STENDHAL (“O vermelho e o negro”): “Ele (o pai de Julien Sorel) percebeu seu filho sentado na soleira do teto a uns 5 ou 6 metros de altura. Julien lia(...) e essa mania de leitura lhe era odiosa, ele (o pai) aliás, não sabia ler. (...) O pai subiu no telhado e aplicou-lhe um tapa violento na cabeça (...).
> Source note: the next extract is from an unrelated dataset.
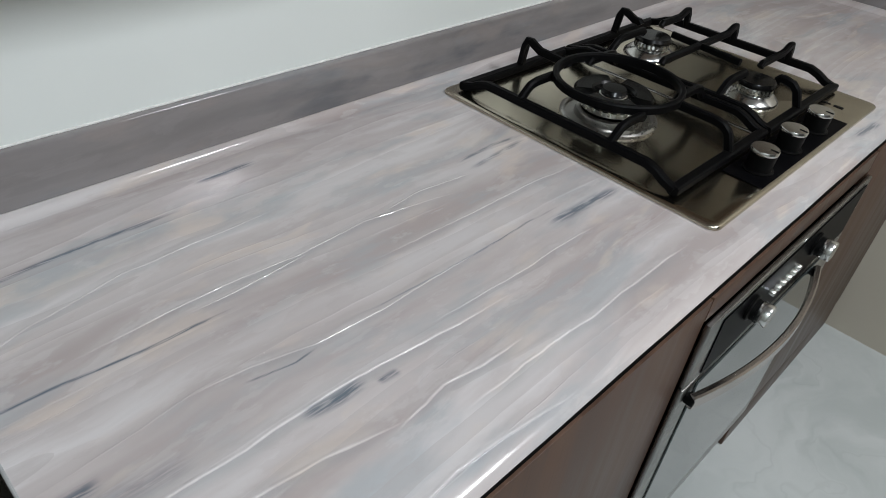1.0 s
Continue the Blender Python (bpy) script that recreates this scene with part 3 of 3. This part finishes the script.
BIG, FRONT_B, BACK_B = (1.705, -0.262), (1.985, -0.376), (2.008, -0.152)
burner(*BIG, 0.050, 0.032, True)
burner(*FRONT_B, 0.030, 0.026)
burner(*BACK_B, 0.032, 0.026)
GZ, GT, GL = Z + 0.034, Z + 0.062, Z + 0.0155
G0, G1 = -0.456, -0.064


def low_bar(x0, x1, y):
    """The straight bar at the front or back of a pan support."""
    return sweep([(x0 - 0.005, y, GL), (x0 + 0.01, y, GL), (x1 - 0.01, y, GL), (x1 + 0.005, y, GL)], bar(0.0165, 0.014, 0.2))


def side_bar(x):
    """A bar from front to back that rises from the low bars in a curve."""
    path = []
    for k in range(25):
        u = k / 24
        e = min(u, 1 - u) * (G1 - G0)
        lift = min(1.0, e / 0.05)
        path.append((x, G0 + (G1 - G0) * u, GL + (GZ - GL) * (lift * lift * (3 - 2 * lift))))
    return sweep(path, bar(0.0125, 0.0135, 0.2))


def finger(outer, inner, parent, fin=True):
    """A pan support arm: a leg from the frame, with or without a raised fin, then a level bar."""
    o, i = Vector((*outer, 0)), Vector((*inner, 0))
    d = (i - o).normalized()
    low = GZ if abs(d.x) > abs(d.y) else GL
    rise = [(0.0, low), (0.005, GT - 0.006), (0.010, GT + 0.004), (0.018, GT + 0.004), (0.040, GT - 0.005)] if fin else [(0.0, low), (0.012, GT - 0.016), (0.022, GT - 0.008), (0.036, GT - 0.005)]
    path = [o + d * a + Vector((0, 0, z)) for a, z in rise] + [i - d * 0.004 + Vector((0, 0, GT - 0.005)), i + Vector((0, 0, GT - 0.010))]
    part("finger", sweep(path, bar(0.0110, 0.014)), IRON, parent, "", 30)


def foot(x, y, parent):
    part("foot", lathe([(0.006, 0.0003), (0.0065, 0.002), (0.0055, 0.005)], (x, y, PZ), 12), BLACK, parent, "rubber foot")


g1 = thing("pan_support", (1.714, -0.258, PZ), "black cast iron pan support with a wok ring", "pan support", "pan supports on the hob")
L0, L1 = 1.576, 1.847
for gy in (G0, G1):
    part("cross_bar", low_bar(L0, L1, gy), IRON, g1, "", 30)
for gx in (L0, L1):
    part("side_bar", side_bar(gx), IRON, g1, "", 30)
finger((BIG[0] + 0.012, G1), (BIG[0] + 0.006, -0.166), g1)
finger((1.734, G0), (1.734, -0.352), g1, False)
for gy in (-0.345, -0.178):
    finger((L0, gy), (1.655, gy), g1, False)
    finger((L1, gy), (1.752, gy), g1, False)
ring_bm = loft([[(BIG[0] + 0.006 + r * math.cos(2 * math.pi * k / 48), BIG[1] + r * math.sin(2 * math.pi * k / 48), GT + dz) for k in range(48)] for r, dz in ((0.104, -0.004), (0.104, 0.006), (0.102, 0.0085), (0.097, 0.0085), (0.094, 0.006), (0.093, -0.004), (0.104, -0.004))])
bmesh.ops.remove_doubles(ring_bm, verts=ring_bm.verts, dist=1e-6)
part("wok_ring", ring_bm, IRON, g1, "black iron ring over the large burner", 30)
for fx in (L0 + 0.01, L1 - 0.01):
    for fy in (G0, G1):
        foot(fx, fy, g1)
g2 = thing("pan_support", (2.0, -0.258, PZ), "black cast iron pan support over two small burners", "pan support", "pan supports on the hob")
R0, R1 = 1.867, 2.150
for gy in (G0, G1):
    part("cross_bar", low_bar(R0, R1, gy), IRON, g2, "", 30)
for gx in (R0, R1):
    part("side_bar", side_bar(gx), IRON, g2, "", 30)
finger((2.011, G1), (2.010, -0.118), g2)
for gy, inner in ((-0.146, 2.040), (-0.250, R0), (-0.362, 2.016)):
    finger((R1, gy), (inner, gy), g2)
for gy, inner in ((-0.146, 1.976), (-0.362, 1.954)):
    finger((R0, gy), (inner, gy), g2, False)
finger((1.985, G0), (1.985, -0.408), g2, False)
part("cross_bar", sweep([(2.006, -0.190, GT - 0.005), (1.998, -0.262, GT - 0.005), (1.988, -0.336, GT - 0.005)], bar(0.0085, 0.012)), IRON, g2, "", 30)
for fx in (R0 + 0.01, R1 - 0.01):
    for fy in (G0, G1):
        foot(fx, fy, g2)
part("plate_seam", extrude_profile([(1.8535, PZ - 0.001), (1.8545, PZ + 0.0018), (1.8560, PZ + 0.0026), (1.8580, PZ + 0.0026), (1.8595, PZ + 0.0018), (1.8605, PZ - 0.001)], -0.446, -0.070, "y"), ALU, hob, "bright raised seam between the burner zones", 30)
part("panel", box(1.697, 2.032, -0.529, -0.467, PZ + 0.0003, PZ + 0.0016, 0.0005, 1), BLACK_GLASS, hob, "black glossy control strip")
for kx in (1.746, 1.850, 1.956):
    kb = part("knob", lathe([(0.0230, 0.0016), (0.0230, 0.0034), (0.0192, 0.0046), (0.0186, 0.008), (0.0200, 0.0305), (0.0, 0.0305)], (kx, -0.499, PZ), 32), BLACK, hob, "black control knob", 40)
    part("knob_cap", lathe([(0.0203, 0.0306), (0.0206, 0.0318), (0.0206, 0.0352), (0.0196, 0.0368), (0.0, 0.0372)], (kx, -0.499, PZ), 32), ALU, kb, "flat brushed metal knob cap", 40)
    part("knob_pointer", box(kx - 0.0012, kx + 0.0012, -0.5185, -0.5060, PZ + 0.0370, PZ + 0.0376), BLACK, kb)
part("maker_mark", box(2.088, 2.096, -0.500, -0.484, PZ + 0.0002, PZ + 0.0008), BLACK, hob, "small dark printed mark")
part("maker_mark", box(2.090, 2.094, -0.478, -0.452, PZ + 0.0002, PZ + 0.0008), BLACK, hob, "thin dark printed bar")

# ---------------------------------------------------------------- cabinets
CF, BASE = -0.580, 0.10
D_TOP, D_BOT = 0.849, 0.105
setting("baseboard", box(0.003, 2.116, -0.52, -0.505, 0.001, 0.0995), WOOD, "recessed brown plinth under the cabinets")


def cabinet(x0, x1, doors, label):
    t = thing("base_cabinet", ((x0 + x1) / 2, -0.3, BASE), label, "cabinet", "base cabinets under the worktop")
    for a in (x0 + 0.001, x1 - 0.019):
        part("side_panel", box(a, a + 0.018, CF + 0.022, -0.005, BASE, 0.8785), CARCASS, t)
    part("bottom_panel", box(x0 + 0.020, x1 - 0.020, CF + 0.022, -0.005, BASE, BASE + 0.018), CARCASS, t)
    part("back_panel", box(x0 + 0.020, x1 - 0.020, -0.018, -0.006, BASE + 0.019, 0.64), CARCASS, t)
    # near-black strip filled into the gap, standing in for its shade
    part("gap_shade", box(x0 + 0.0005, x1 - 0.0005, CF + 0.004, CF + 0.0215, D_TOP + 0.0005, 0.8785), SHADOW_GAP, t, "near-black strip in place of the gap's shade")
    for a, b in doors:
        part("door", box(a + 0.0022, b - 0.0022, CF, CF + 0.019, D_BOT, D_TOP, 0.0012, 2), WOOD, t, "smooth brown wood-grain door")
    return t


cabinet(0.002, 1.003, ((0.002, 0.518), (0.518, 1.003)), "brown wood-grain sink cabinet with two handleless doors")
cabinet(1.003, 1.498, ((1.003, 1.498),), "brown wood-grain base cabinet with one handleless door")
OX0, OX1, OZ0, OZ1, OF = 1.502, 2.116, 0.150, 0.804, -0.590
housing = thing("oven_housing", (1.80, -0.3, BASE), "brown wood-grain oven housing under the hob", "cabinet")
for a in (1.499, 2.100):
    part("side_panel", box(a, a + 0.016, CF + 0.022, -0.005, BASE, 0.8785), CARCASS, housing)
part("shelf", box(1.516, 2.099, CF + 0.022, -0.005, BASE, BASE + 0.018), CARCASS, housing)
# the gap's shade again, as a near-black strip above the filler
part("gap_shade", box(1.4995, 2.117, CF + 0.004, CF + 0.0215, D_TOP + 0.0005, 0.8785), SHADOW_GAP, housing, "near-black strip in place of the gap's shade")
part("filler_panel", box(1.4995, 2.117, CF, CF + 0.019, OZ1 + 0.004, D_TOP, 0.0012), WOOD, housing, "brown filler strip above the oven")
end = cabinet(2.118, X1 - 0.002, ((2.118, X1 - 0.002),), "brown wood-grain end cabinet beside the wall")
part("plinth_panel", box(2.1195, X1 - 0.0035, CF + 0.001, CF + 0.018, 0.002, D_BOT - 0.002, 0.001), WOOD, end, "brown panel flush down to the floor")



# Out of view; inferred from the soft shade line they cast on the wall.
def wall_cabinet(x0, x1):
    t = thing("wall_cabinet", ((x0 + x1) / 2, -0.16, 1.43), "unseen brown wood-grain wall cabinet that shades the wall above the worktop", "cabinet", "wall cabinets above the worktop")
    for a in (x0 + 0.001, x1 - 0.017):
        part("side_panel", box(a, a + 0.016, -0.322, 0.009, 1.43, 2.14), CARCASS, t)
    for z in (1.43, 2.124):
        part("shelf", box(x0 + 0.018, x1 - 0.018, -0.322, 0.009, z, z + 0.016), CARCASS, t)
    part("back_panel", box(x0 + 0.018, x1 - 0.018, 0.002, 0.008, 1.447, 2.123), CARCASS, t)
    part("door", box(x0 + 0.0015, x1 - 0.0015, -0.343, -0.324, 1.428, 2.14, 0.0012, 2), WOOD, t, "smooth brown wood-grain door")


for wx in (0.002, 0.702, 1.402, 2.102):
    wall_cabinet(wx, wx + 0.696)

# ---------------------------------------------------------------- oven
oven = thing("oven", (1.807, -0.3, OZ0), "built-in stainless steel oven with a bowed handle", "oven")
part("body", box(OX0 + 0.020, OX1 - 0.020, CF + 0.004, -0.06, OZ0, OZ1 - 0.02), BLACK, oven)
part("control_panel", box(OX0, OX1, OF, CF - 0.001, 0.684, OZ1, 0.002), OVEN_STEEL, oven, "brushed steel control panel")
part("display_strip", box(OX0 + 0.040, OX1 - 0.020, OF - 0.0022, OF - 0.0004, 0.690, OZ1 - 0.010, 0.0008, 1), BLACK_GLASS, oven, "dark glass control strip")
for kx in (1.648, 1.890):
    kn = part("knob", lathe([(0.021, 0.0), (0.021, 0.004), (0.0175, 0.006), (0.0170, 0.012)], (kx, OF - 0.0022, 0.757), 32, (0, -1, 0)), BLACK, oven, "black oven knob", 40)
    part("knob_cap", lathe([(0.0172, 0.012), (0.0182, 0.014), (0.0182, 0.028), (0.0170, 0.0302), (0.0, 0.0306)], (kx, OF - 0.0022, 0.757), 32, (0, -1, 0)), ALU, kn, "silver knob cap", 40)
for k in range(6):
    bx = 1.720 + 0.0195 * k
    part("button", lathe([(0.0055, 0.0), (0.0055, 0.008), (0.0045, 0.0095), (0.0, 0.0098)], (bx, OF - 0.0022, 0.748), 16, (0, -1, 0)), ALU, oven, "small silver button", 40)
door = part("door", box(OX0, OX1, OF, CF - 0.001, OZ0, 0.680, 0.002), OVEN_STEEL, oven, "steel oven door frame")
part("glass", box(OX0 + 0.045, OX1 - 0.045, OF - 0.0035, OF - 0.0004, OZ0 + 0.065, 0.668, 0.0012, 1), OVEN_GLASS, door, "reflective tinted oven glass")
hp = []
for k in range(25):
    u = -1 + 2 * k / 24
    hp.append((1.752 + 0.232 * u, OF - 0.010 - 0.036 * (1 - u * u), 0.655))
part("handle", sweep(hp, bar(0.011, 0.026)), HANDLE, door, "long bowed metal handle", 30)
for u in (-1, 1):
    part("handle_mount", box(1.752 + 0.228 * u - 0.006, 1.752 + 0.228 * u + 0.006, OF - 0.016, OF - 0.0002, 0.647, 0.663, 0.002), BLACK, door, "black handle mount")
Julien tinha lágrima nos olhos, menos, por causa da dor física, que pela perda do livro que ele adorava, “Memorial de Santa Helena”. Passando, ele viu tristemente o riacho onde caíra seu livro. (...) Ele odiava seus irmãos e seu pai”.
SARTRE (“As palavras”): “Eu comecei minha vida como, sem dúvida, eu a terminarei: no meio dos livros. (...) Eu fui preparado, desde cedo, a tratar o professorado como um sacerdócio e a literatura como uma missão”.
FLAUBERT (“Madame Bovary”): “Com Walter Scott, mais tarde, ela se encantou com as coisas históricas, sonhou com sala de guardas, menestréis, castelos. Ela queria viver naqueles lugares que, sob o teto de ogiva, passava os dias(...), a observar vir do horizonte dos campos, um cavaleiro de plumas brancas galopando um cavalo negro”.
PROUST (“Pastiche et mélange”): “Não há, talvez, nenhum dia de nossa infância que nós tenhamos vivido plenamente como aquele que passamos com um livro preferido (...): um prazer divino. (...) Se nos acontece ainda hoje de folhear esses livros de então, é que mais do que como os calendários que guardamos dos anos passados, temos a esperança de ver refletida nas suas páginas as casas e os lagos que não existem mais”.
D. PENNAC (“Como um romance”): “E que eu te dobre as páginas (oh!, que ferida, essa visão da página dobrada!, mas é para saber onde estou na leitura!). Desde que um livro termina em nossas mãos, ele é nosso..., parte integrante de mim mesmo. É por isso que nós devolvemos dificilmente um livro emprestado. Não é roubo!”.
ROUSSEAU (“As confissões”): “Plutarco tornou-se minha leitura favorita, (...) e entre eu e meu pai se formou esse espírito livre e republicano, esse caráter indomável e orgulhoso, impaciente com a servidão que me atormentou toda a vida. (...) Eu me acreditava Grego ou Romano, e me tornava o personagem cuja vida eu estava lendo(...)”.
N. SARRAUTE (“Infância”): “Eis o momento esperado: o livro sobre a minha cama, abri-lo no lugar em que parei(...), impossível de parar, reter suas palavras, seus sentidos, seu aspecto, pelo desenrolar das frases, uma corrente invisível me levava com elas, a quem todo o meu ser imperfeito, mas ávido de perfeição, se entregava”.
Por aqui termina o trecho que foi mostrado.